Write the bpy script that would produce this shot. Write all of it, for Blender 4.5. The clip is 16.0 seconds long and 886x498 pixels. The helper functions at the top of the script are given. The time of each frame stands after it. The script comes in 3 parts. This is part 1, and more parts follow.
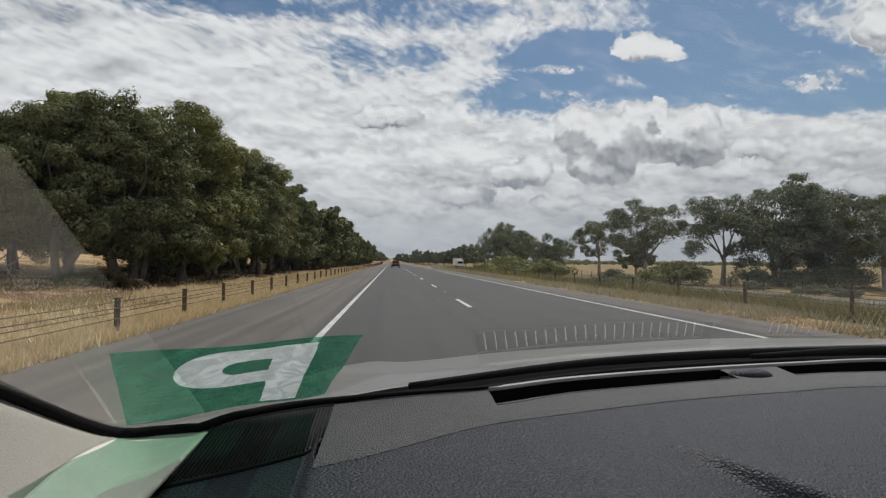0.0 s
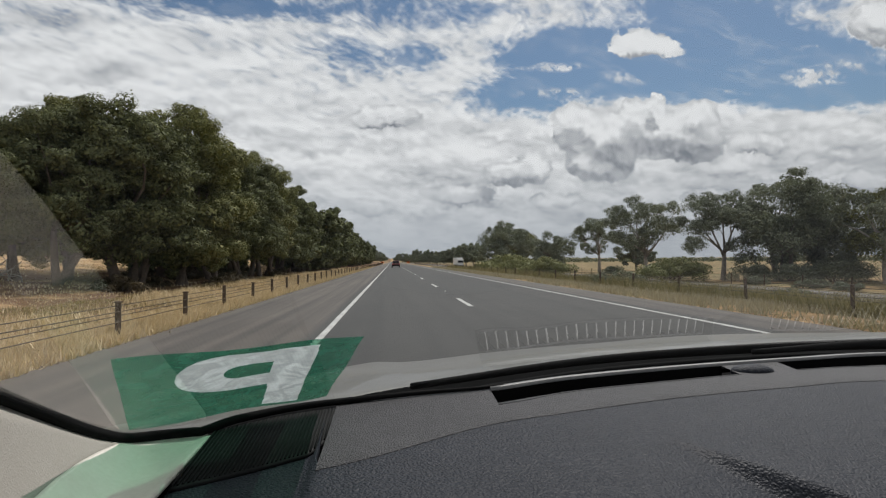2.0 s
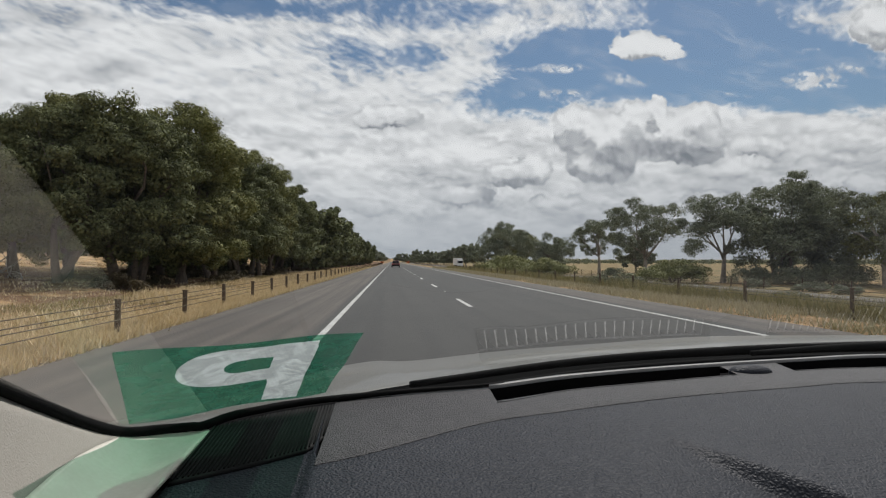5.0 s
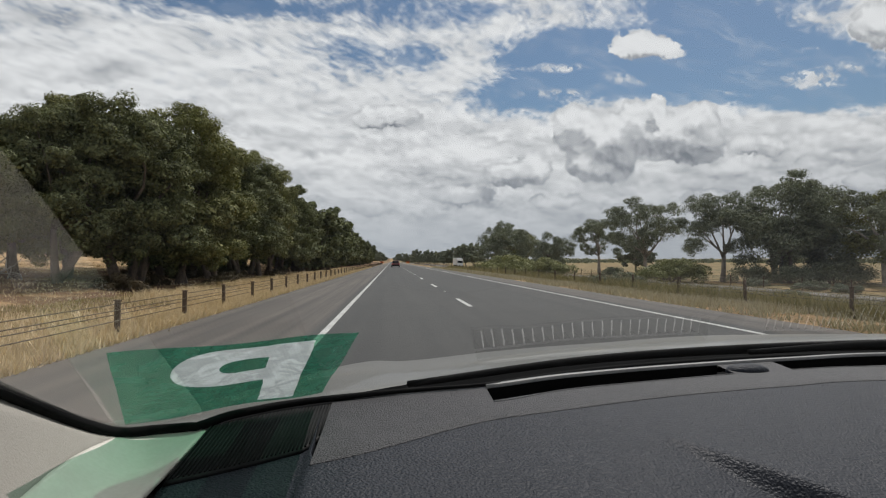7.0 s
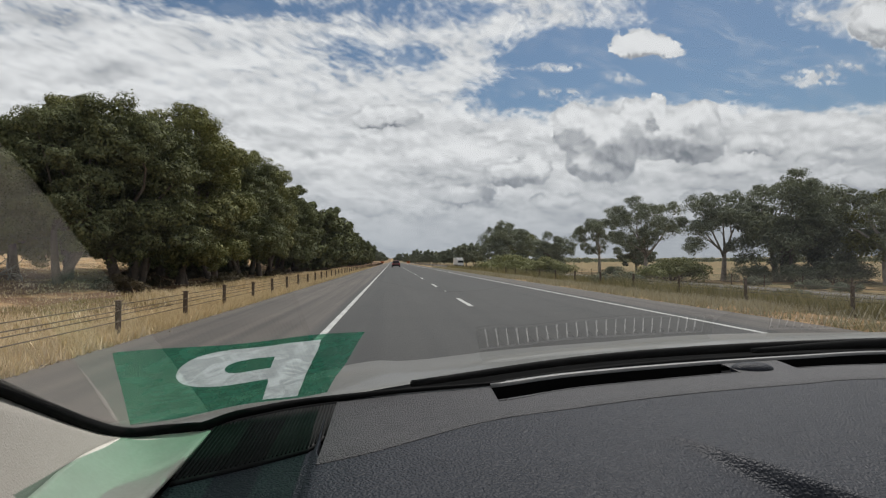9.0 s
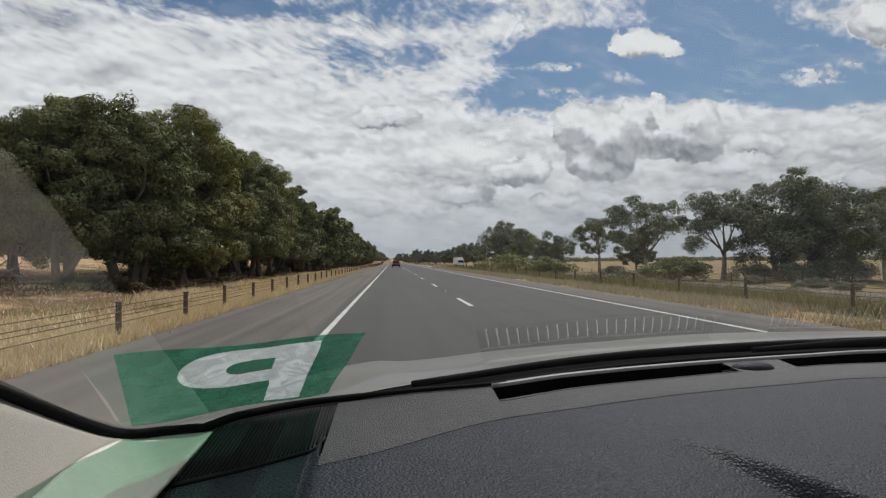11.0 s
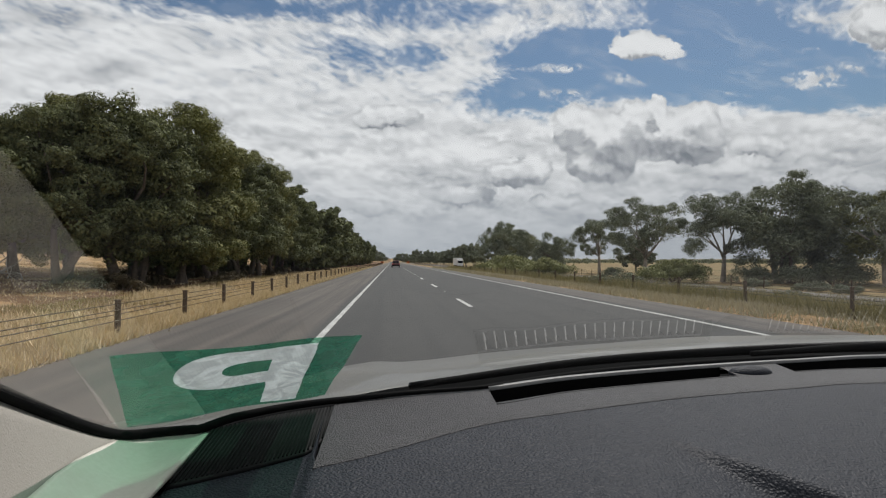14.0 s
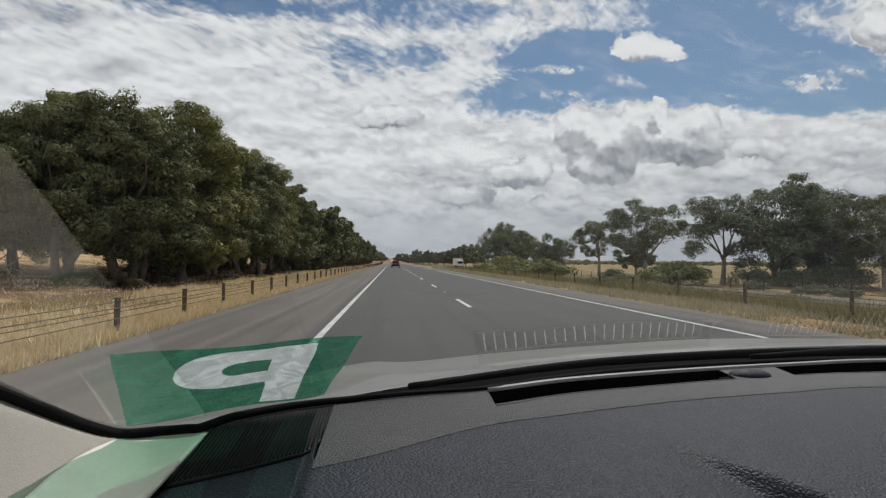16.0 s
__________________________________________________
Given request
Make an exact copy of the data above, pictures excluded.

Result of the exercise
Write the bpy script that would produce this shot. Write all of it, for Blender 4.5. The clip is 16.0 seconds long and 886x498 pixels. The helper functions at the top of the script are given. The time of each frame stands after it. The script comes in 3 parts. This is part 1, and more parts follow.
0.0 s
2.0 s
5.0 s
7.0 s
9.0 s
11.0 s
14.0 s
16.0 s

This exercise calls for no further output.